■ Written exercise
Copy out every line exactly as given.

■ Dataset excerpt
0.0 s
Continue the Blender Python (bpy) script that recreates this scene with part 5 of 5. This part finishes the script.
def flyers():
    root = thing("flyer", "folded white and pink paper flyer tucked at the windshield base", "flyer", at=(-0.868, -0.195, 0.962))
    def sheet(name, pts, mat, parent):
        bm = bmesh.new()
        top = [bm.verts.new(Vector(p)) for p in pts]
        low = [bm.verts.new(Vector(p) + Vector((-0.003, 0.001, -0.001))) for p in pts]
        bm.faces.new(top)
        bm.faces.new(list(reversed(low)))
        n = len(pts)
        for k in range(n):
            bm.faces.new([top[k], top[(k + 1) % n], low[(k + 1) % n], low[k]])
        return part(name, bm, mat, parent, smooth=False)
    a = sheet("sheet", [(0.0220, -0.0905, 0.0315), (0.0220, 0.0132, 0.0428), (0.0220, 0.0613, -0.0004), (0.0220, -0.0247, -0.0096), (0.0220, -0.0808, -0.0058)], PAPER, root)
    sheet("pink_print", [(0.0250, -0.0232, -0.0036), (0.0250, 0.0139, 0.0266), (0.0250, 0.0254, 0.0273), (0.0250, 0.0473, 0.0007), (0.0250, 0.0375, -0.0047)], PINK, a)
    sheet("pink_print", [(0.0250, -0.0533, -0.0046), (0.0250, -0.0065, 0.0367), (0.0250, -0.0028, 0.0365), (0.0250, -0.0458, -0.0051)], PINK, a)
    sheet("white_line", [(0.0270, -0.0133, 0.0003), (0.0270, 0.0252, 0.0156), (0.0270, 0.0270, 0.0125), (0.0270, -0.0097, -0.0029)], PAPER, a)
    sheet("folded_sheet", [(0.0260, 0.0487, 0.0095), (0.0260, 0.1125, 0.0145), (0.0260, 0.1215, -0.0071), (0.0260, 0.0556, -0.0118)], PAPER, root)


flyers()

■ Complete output
0.0 s
Continue the Blender Python (bpy) script that recreates this scene with part 5 of 5. This part finishes the script.
def flyers():
    root = thing("flyer", "folded white and pink paper flyer tucked at the windshield base", "flyer", at=(-0.868, -0.195, 0.962))
    def sheet(name, pts, mat, parent):
        bm = bmesh.new()
        top = [bm.verts.new(Vector(p)) for p in pts]
        low = [bm.verts.new(Vector(p) + Vector((-0.003, 0.001, -0.001))) for p in pts]
        bm.faces.new(top)
        bm.faces.new(list(reversed(low)))
        n = len(pts)
        for k in range(n):
            bm.faces.new([top[k], top[(k + 1) % n], low[(k + 1) % n], low[k]])
        return part(name, bm, mat, parent, smooth=False)
    a = sheet("sheet", [(0.0220, -0.0905, 0.0315), (0.0220, 0.0132, 0.0428), (0.0220, 0.0613, -0.0004), (0.0220, -0.0247, -0.0096), (0.0220, -0.0808, -0.0058)], PAPER, root)
    sheet("pink_print", [(0.0250, -0.0232, -0.0036), (0.0250, 0.0139, 0.0266), (0.0250, 0.0254, 0.0273), (0.0250, 0.0473, 0.0007), (0.0250, 0.0375, -0.0047)], PINK, a)
    sheet("pink_print", [(0.0250, -0.0533, -0.0046), (0.0250, -0.0065, 0.0367), (0.0250, -0.0028, 0.0365), (0.0250, -0.0458, -0.0051)], PINK, a)
    sheet("white_line", [(0.0270, -0.0133, 0.0003), (0.0270, 0.0252, 0.0156), (0.0270, 0.0270, 0.0125), (0.0270, -0.0097, -0.0029)], PAPER, a)
    sheet("folded_sheet", [(0.0260, 0.0487, 0.0095), (0.0260, 0.1125, 0.0145), (0.0260, 0.1215, -0.0071), (0.0260, 0.0556, -0.0118)], PAPER, root)


flyers()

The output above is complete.